I'm getting my son to do some chores around the house, he won't entertain a summer job as he wants to get his golf handicap down. His handicap's been cut to six from eight in two weeks of concentrated playing after school. He hopes to be in striking distance of four by the end of the summer. I suppose I shouldn't complain, it's a healthy sport and at least I know where he is.

But today I got him to change his bed, and he complained he couldn't "do duvet covers" so I taught him the matching corners/inside out trick. Then I got him to hoover the stairs - I think he's starting to appreciate what it takes to keep this old house clean, let alone walk the dog, shop, cook, do the garden, work for two charities and try to get my photography work off the ground. I'm shooting baby pix at the weekend, a 3 month old boy, with his parents at their flat. It should be fun -I've never photographed such a tiny one before other than family members. He's lively between 10.00am and 11.00am, so I'm going to get there for then.

I'm still working on garden shots for the photographic library,and my new monitor calibration has proved difficult to get just right with theirs. I think mine always had a red bias so I'm having to retrain my eye when I edit.
The more I learn the more it feel like I've still to learn, but I just keep telling myself that I've come along way in a short time. But some of the fun has gone out of it as I'm just really, really critical now. Ansel Adams said you were lucky to take 2 great pix a year, I'm starting to believe him!

Monday, July 03, 2006

Typical!

Sun is blistering down elsewhere in the UK, but we have thunderstorms and rain.
Last night great sheets of lightening light up the sky, I was worried it might hit some of the old beech trees over the road. And the poor dog was a complete basket case - well actually that wrong, he was more of a bed case, as he jumped up beside me and took over three quarters of my side of the bed, he knows not to mess with my husband's side, and then proceeded to shake profusely for the rest of the night.

Needless to say I'm feeling a little whacked today.

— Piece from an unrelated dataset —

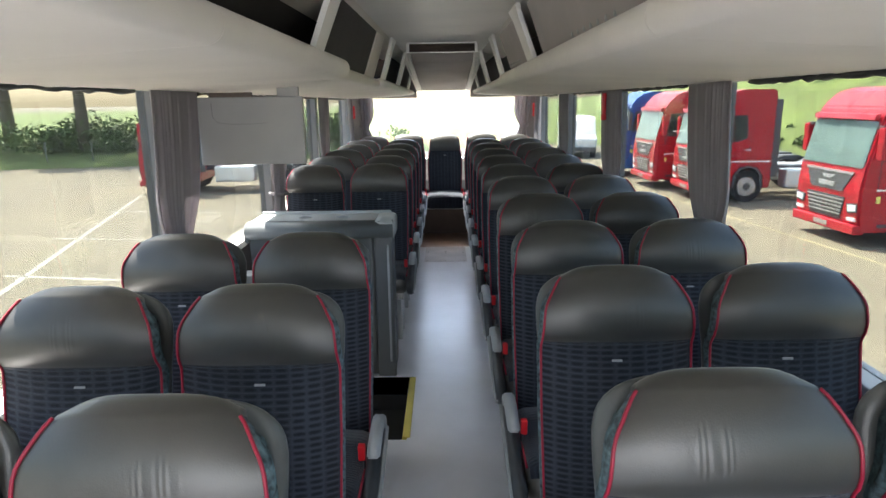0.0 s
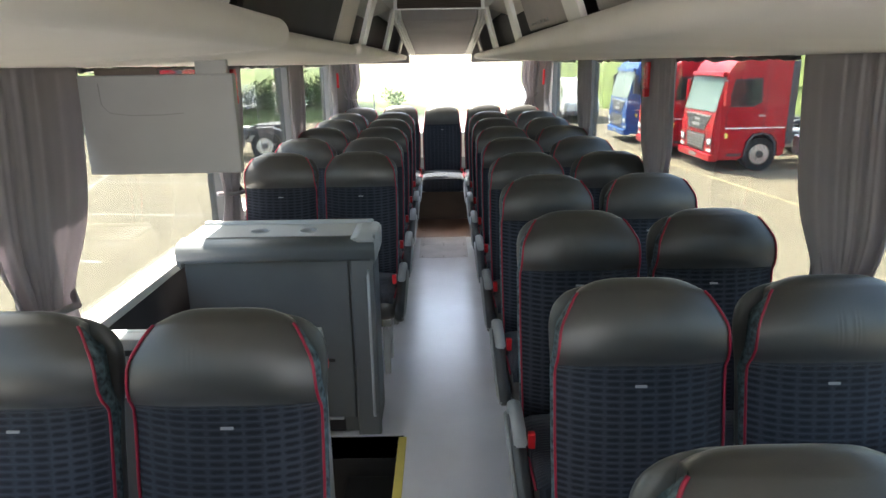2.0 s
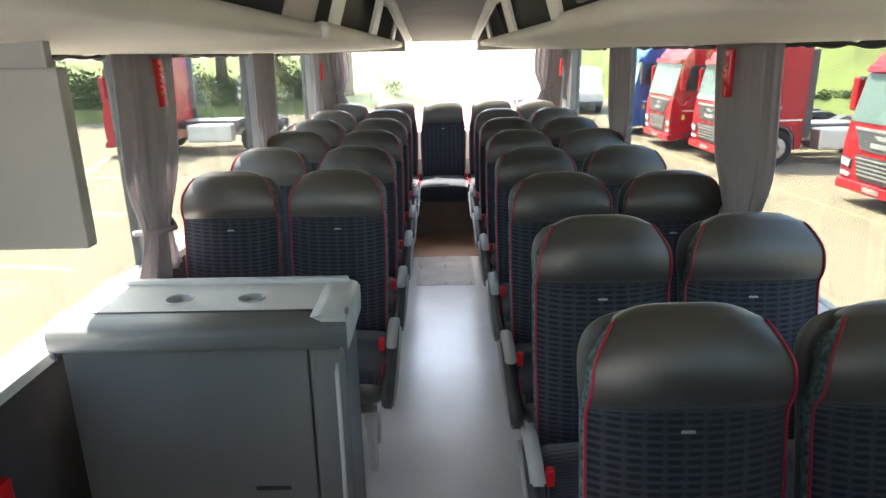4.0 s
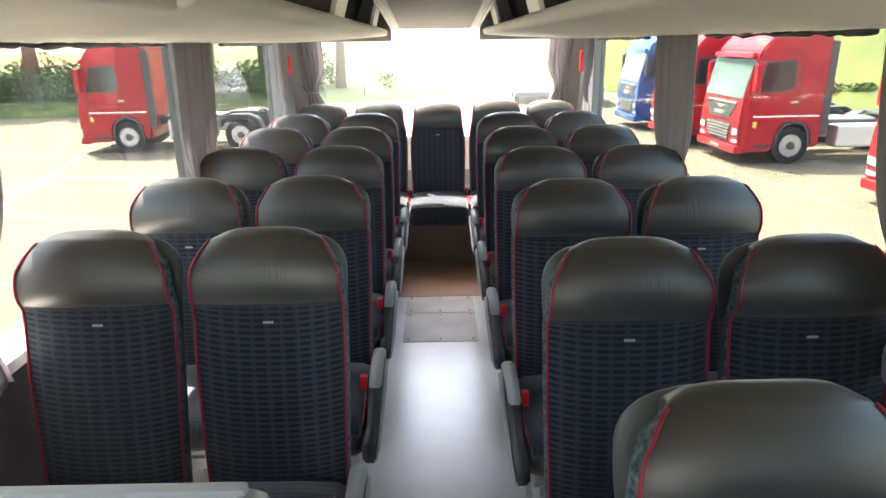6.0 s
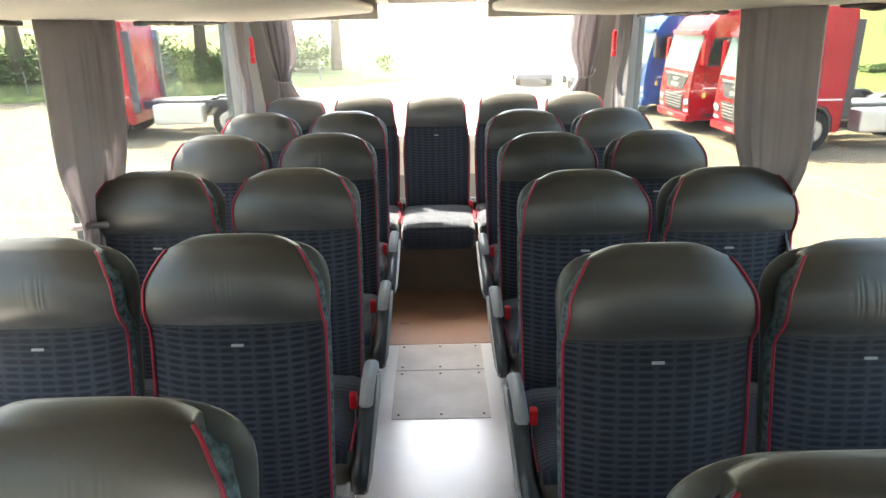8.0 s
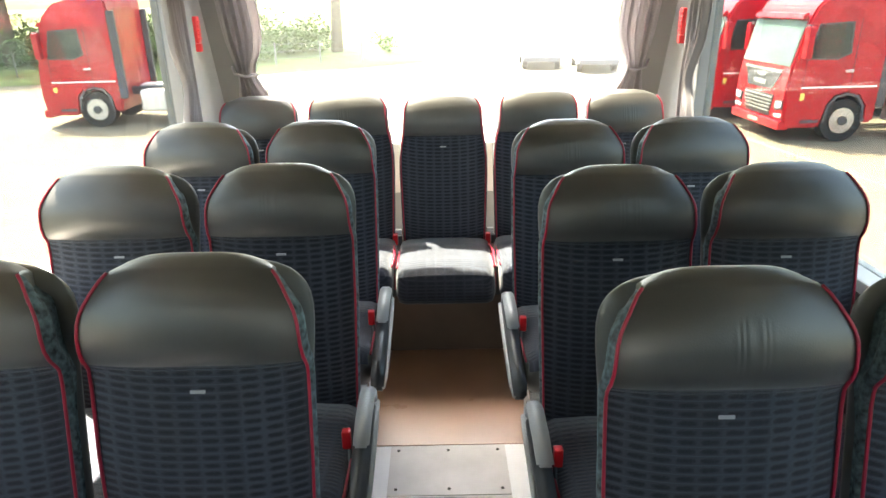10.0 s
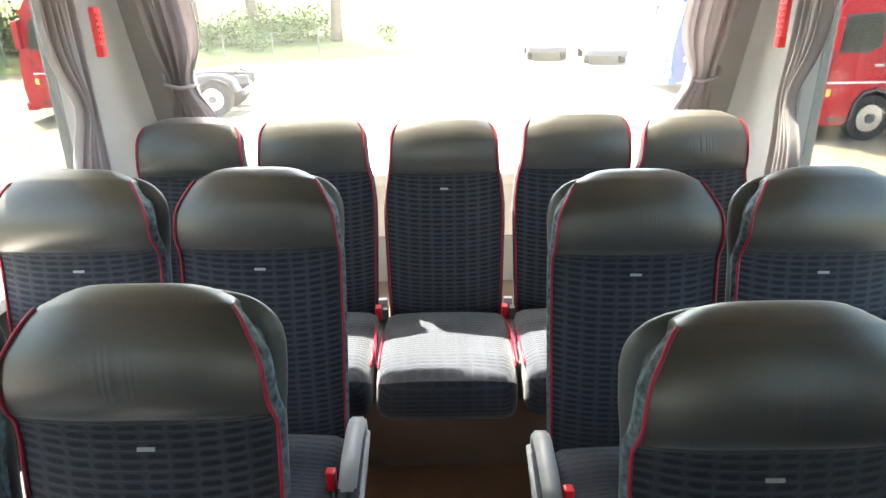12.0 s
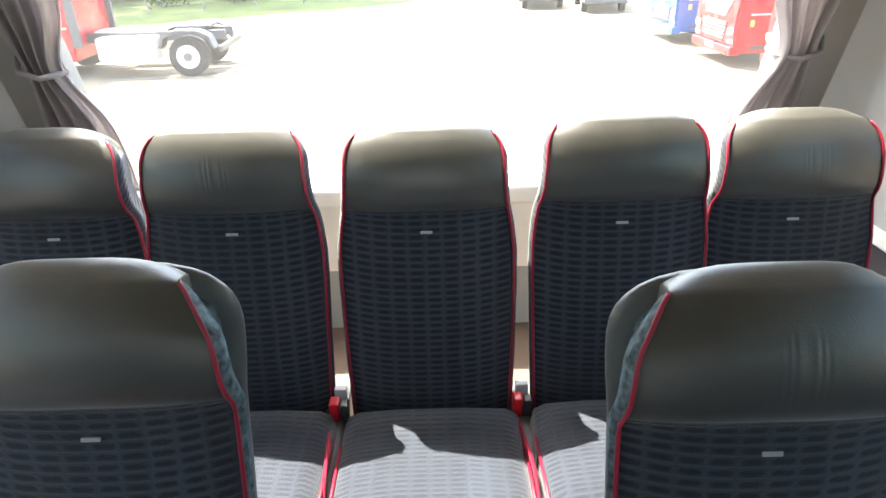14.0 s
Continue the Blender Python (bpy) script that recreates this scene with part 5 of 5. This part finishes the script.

My son is home, it's the first day of the summer holidays here, and he's not happy as it's too wet and thundery to golf. My suggestions about looking for gainful summer employment are so far falling on deaf ears!

Saturday was fun as I went to a big party thrown by friends, and we all watched the England\Portugal match. We were even kind to the few poor English souls who were there. (One of them had a hooter, but he was so dejected he hardly used it.)

Although at the end, when the drinks had kicked in, a few were rather naughty as they sent up loud chorus of "Scolari", he's the Portugal manager, sung to the tune of "Volare".

Then we all watched young Murray do his thing, which was just amazing. I just hope he keeps it going today.

Better go, don't want to have the pc on while these storms continue as we may get a power surge.

PS Well he didn't keep it going did he? He needs a coach, he was all over the place mentally in the first set. Very disappointing, if I were Roddick I'd be well pissed off at going out to someone who fails to perform in the next round. It's as if he can only function when he knows what to expect of the opposition. Ah the tender age of 19, he's a real man child!